Le centre-ville de Hilo est certainement le meilleur endroit pour rencontrer les locaux. Ça se voit, ici tout le monde ici se connaît, s’envoie la main, se fait une belle petite accolade et s’arrête discuter pendant des heures (story-talk comme ils le disent). Quand tu as comme insigne sur ta plaque d’immatriculation un arc-en-ciel et que l’indice humidité monte à plus de 80%, chaque jour, n’est-ce pas normal de vouloir prendre son temps ? Je vous préviens, ici rien n’est à l’heure. Les ponctuels doivent se mordre la langue ou se résigner à admirer le paysage plus longtemps que prévu, c’est la loi d’Hawaii : Soit cool ou tait toi !

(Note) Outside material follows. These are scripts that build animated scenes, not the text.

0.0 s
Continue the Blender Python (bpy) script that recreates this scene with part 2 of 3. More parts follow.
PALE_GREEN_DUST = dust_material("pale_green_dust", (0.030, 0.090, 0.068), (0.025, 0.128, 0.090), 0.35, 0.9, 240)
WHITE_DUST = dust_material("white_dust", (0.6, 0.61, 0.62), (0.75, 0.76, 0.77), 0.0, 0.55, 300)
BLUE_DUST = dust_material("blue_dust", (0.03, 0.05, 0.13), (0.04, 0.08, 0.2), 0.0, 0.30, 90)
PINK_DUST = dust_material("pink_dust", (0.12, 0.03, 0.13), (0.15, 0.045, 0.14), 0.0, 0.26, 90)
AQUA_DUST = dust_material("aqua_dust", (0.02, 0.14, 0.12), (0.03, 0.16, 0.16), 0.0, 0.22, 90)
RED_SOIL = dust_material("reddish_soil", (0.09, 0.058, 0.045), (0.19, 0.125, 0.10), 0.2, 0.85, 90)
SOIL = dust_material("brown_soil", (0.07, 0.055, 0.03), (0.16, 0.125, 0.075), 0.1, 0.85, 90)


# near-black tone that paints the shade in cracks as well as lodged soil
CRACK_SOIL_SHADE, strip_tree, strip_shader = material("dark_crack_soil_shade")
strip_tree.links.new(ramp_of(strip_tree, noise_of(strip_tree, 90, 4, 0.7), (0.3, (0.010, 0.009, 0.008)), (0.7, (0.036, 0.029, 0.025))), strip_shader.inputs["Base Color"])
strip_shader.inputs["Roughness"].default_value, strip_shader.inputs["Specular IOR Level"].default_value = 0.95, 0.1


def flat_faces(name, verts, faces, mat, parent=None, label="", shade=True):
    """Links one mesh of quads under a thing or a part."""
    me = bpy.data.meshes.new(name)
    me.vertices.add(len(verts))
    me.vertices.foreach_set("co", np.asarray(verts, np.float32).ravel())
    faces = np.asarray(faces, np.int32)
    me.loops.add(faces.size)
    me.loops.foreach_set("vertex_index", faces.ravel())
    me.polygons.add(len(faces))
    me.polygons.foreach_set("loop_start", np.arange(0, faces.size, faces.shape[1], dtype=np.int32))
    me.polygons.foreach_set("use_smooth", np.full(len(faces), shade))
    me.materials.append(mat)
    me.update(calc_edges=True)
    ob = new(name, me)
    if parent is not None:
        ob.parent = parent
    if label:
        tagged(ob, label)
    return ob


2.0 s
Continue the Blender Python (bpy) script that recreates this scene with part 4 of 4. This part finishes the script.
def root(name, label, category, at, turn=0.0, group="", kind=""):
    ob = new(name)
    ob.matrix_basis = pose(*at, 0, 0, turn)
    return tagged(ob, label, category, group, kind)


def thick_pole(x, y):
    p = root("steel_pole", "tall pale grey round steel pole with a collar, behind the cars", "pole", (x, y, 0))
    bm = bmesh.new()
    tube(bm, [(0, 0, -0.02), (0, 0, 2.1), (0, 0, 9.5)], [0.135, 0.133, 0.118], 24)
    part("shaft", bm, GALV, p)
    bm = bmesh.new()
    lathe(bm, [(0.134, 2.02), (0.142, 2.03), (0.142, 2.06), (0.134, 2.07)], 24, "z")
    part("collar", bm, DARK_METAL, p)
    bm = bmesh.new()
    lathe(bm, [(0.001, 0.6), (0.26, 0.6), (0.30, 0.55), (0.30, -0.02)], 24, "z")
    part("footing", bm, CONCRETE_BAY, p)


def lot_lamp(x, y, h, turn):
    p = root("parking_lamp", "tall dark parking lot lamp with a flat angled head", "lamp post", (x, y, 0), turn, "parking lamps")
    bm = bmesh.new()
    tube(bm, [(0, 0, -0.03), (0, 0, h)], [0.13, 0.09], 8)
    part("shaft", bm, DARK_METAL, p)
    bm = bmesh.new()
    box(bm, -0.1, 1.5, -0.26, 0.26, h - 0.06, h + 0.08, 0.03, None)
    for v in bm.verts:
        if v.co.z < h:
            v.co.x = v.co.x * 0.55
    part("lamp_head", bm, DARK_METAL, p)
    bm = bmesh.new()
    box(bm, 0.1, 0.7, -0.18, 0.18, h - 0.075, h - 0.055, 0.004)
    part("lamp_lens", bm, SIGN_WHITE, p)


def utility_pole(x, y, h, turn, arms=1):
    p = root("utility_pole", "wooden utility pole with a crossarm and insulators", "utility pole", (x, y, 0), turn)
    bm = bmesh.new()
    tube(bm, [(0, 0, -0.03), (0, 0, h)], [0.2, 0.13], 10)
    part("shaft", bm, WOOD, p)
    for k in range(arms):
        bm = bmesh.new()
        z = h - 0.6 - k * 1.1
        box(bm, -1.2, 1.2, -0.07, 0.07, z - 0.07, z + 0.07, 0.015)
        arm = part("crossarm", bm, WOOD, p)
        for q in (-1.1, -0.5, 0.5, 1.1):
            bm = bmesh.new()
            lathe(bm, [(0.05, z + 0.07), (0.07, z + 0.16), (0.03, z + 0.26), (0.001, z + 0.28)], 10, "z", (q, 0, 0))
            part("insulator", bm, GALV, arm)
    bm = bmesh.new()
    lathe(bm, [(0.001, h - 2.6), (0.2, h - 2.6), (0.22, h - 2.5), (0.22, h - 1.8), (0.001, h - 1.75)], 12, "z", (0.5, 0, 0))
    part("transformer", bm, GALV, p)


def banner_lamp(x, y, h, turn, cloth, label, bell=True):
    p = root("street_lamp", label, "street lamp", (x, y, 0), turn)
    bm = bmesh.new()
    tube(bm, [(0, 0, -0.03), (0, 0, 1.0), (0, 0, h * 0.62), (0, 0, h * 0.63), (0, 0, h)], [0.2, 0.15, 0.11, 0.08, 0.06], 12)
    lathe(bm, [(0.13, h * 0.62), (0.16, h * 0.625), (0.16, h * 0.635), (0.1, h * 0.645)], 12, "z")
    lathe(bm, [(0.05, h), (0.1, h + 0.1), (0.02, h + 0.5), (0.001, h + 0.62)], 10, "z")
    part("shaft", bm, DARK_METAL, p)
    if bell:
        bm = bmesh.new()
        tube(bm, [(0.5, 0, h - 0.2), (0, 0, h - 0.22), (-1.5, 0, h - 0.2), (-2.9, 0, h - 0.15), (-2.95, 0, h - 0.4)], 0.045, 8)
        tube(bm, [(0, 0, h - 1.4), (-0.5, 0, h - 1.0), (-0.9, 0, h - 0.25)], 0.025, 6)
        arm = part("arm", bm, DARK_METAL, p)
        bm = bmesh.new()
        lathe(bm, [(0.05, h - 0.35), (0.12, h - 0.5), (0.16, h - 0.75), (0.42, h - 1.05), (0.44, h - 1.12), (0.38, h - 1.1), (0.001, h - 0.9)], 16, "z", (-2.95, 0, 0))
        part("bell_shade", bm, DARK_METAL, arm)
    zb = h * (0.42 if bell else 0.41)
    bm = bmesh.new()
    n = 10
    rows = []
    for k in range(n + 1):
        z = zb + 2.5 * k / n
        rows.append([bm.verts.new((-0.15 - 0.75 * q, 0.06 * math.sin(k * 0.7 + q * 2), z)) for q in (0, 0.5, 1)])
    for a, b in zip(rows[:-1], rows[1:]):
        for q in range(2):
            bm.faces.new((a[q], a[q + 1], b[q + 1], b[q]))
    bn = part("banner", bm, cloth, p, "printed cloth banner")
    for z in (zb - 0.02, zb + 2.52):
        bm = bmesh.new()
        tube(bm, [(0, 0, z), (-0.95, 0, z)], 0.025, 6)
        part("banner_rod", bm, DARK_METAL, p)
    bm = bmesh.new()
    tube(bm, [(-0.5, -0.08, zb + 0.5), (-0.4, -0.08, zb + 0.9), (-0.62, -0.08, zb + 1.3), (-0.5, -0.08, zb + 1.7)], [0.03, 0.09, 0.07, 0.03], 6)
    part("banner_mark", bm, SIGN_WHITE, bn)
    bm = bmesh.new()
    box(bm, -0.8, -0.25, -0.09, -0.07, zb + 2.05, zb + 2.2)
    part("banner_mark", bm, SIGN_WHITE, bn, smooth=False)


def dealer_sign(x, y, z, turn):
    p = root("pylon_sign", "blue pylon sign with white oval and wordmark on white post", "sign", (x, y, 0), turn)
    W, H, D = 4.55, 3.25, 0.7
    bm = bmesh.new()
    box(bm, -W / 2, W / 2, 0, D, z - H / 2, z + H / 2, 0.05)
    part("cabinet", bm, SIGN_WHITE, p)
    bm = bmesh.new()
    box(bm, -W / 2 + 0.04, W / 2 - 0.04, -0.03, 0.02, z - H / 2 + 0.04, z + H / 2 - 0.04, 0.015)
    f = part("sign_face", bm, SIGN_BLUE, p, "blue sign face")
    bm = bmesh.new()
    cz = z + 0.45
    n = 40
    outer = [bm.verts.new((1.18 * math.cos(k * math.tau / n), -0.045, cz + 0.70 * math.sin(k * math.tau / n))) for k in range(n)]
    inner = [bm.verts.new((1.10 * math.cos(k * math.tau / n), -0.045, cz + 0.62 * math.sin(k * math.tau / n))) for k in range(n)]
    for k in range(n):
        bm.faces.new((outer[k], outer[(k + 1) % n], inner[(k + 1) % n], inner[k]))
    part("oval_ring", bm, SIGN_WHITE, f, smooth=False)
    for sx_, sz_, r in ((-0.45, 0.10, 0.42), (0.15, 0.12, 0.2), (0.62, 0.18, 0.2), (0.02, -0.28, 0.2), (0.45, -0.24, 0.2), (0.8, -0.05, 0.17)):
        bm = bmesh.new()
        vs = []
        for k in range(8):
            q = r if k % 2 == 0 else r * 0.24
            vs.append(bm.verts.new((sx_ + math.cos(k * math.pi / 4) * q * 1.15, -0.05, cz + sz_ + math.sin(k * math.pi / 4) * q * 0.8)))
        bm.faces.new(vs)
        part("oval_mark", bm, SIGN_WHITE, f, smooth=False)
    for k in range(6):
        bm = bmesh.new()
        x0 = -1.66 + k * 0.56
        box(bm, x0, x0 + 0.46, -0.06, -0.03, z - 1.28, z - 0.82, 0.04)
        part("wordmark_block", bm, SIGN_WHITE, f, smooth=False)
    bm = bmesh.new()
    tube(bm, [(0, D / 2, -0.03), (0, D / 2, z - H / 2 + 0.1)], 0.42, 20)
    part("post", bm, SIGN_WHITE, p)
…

J’avoue que dans ce décor hippie digne des années peace and love, on détonne un peu Wesley et moi. Sac à dos immaculé, baskets de randonneurs au pied et crème solaire plein les poches. Ces indices ne peuvent nous trahir. Et je ne vous parlerais même pas de notre accent pourri (sur lequel on travaille, je vous assure). Même si j’arrive à prendre un peu de couleurs grâce au soleil, et que Wesley laisse pousser sa barbe, je sens biens dans leur regard qu’on fait partit du clan des méchants blancs qui viennent leur arracher un peu de leurs paradis.
Si certains vous le font sentir (dans le Helo Bus en particulier), il n’en demeure que beaucoup on la gentillesse gravée au coeur et qu’un sourire peu facilement nous faire oublier certains regards provocateurs. Je pense à cette vieille dame japonaise* croisée dans une rue samedi. Elle nous a fait l’un de ses plus beaux sourires, digne d’une publicité de dentifrice. Sans raison, juste par gentillesse…on a fondu en deux secondes, comme du beurre au soleil.
Les Hawaïens me font penser un peu aux Corses. Ils semblent éprouver des sentiments d’amour et de haine envers les touristes. Si beaucoup d’Hawaiiens font de nos désirs touristiques leur gagne-pain, plusieurs ont du mal à nous tolérer. Plausiblement, les moins bien nantis. Ceux qui n’ont malheureusement pas droit à leur part du gâteau et ne survivent qu’avec des miettes. Devrions-nous les blâmer ?
Dans le but de s’enrichir, certain ont sensiblement « Disneylanisé » les plus beaux coins de la région. On n’a qu’à penser à Kona, la partie ouest de l’île, qui possède les plus belles plages de sable blanc. On n’y voit que des vacanciers bedonnants, rouges comme des homards et des amas d’hôtels de luxe. Une overdose d’artificielle qui détruit assurément le paysage et croque sur les terres ancestrales. Une situation que les gens de Hilo cherchent apparemment à échapper.
D’ailleurs en ce moment, plusieurs Hawaïens bloquent l’ascension du Mont Mauna Kea en protestation contre l’installation d’un nouveau télescope. Un 18e de plus qui prendra place sur cet ancien volcan sacré par le peuple. Facile de prédire qui va gagner… C’est le combat du patrimoine contre la science…Contre de gros $ US.
Le tourisme est devenu la première industrie mondiale et emploie plus de 200 millions de travailleurs à travers le monde. C’est un secteur industriel incontournable et un levier économique stratégique pour plusieurs pays, surtout pour Hawaï. Toutefois les enjeux sociaux et environnementaux liés à cette exploitation peut-être facilement néfastes. Hawaï vise à devenir une destination touristique durable en 2025, peut-être pour Honolulu, mais j’ai l’impression que le Big Island, le message est passé plus loin… Ça reste à voir….Peut-être suis-je trop pessimiste.
En terminant, rassurez-vous, les Hawaïens sont très gentils et aucun ne va vous embêter ni vous faire du mal ! On est quand même aux États-Unis. Toutefois, on vous fera bien sentir à certains endroits que vous n’êtes pas tout à fait le bienvenu (absence de politesse, de sourire, etc.). Pour l’esprit d’une Québécoise, c’est parfois difficile)… Dans ces moments-là, je pense au sourire de notre petite dame japonaise et ça passe …
*Vous allez croiser sur la Big Island énormément de personnes à la physionomie japonaise. La raison est simple, en 1850, la population a eu besoin de main d’œuvre supplémentaire pour subvenir au besoin de la culture de la canne à sucre qui montait en flèche. Ainsi des Chinois, des Portugais, des Philippins et beaucoup de Japonais en quête de travail sont venus prêter main-forte. L’immigration a permis le fort multiculturalisme qu’on retrouve aujourd’hui sur l’Île.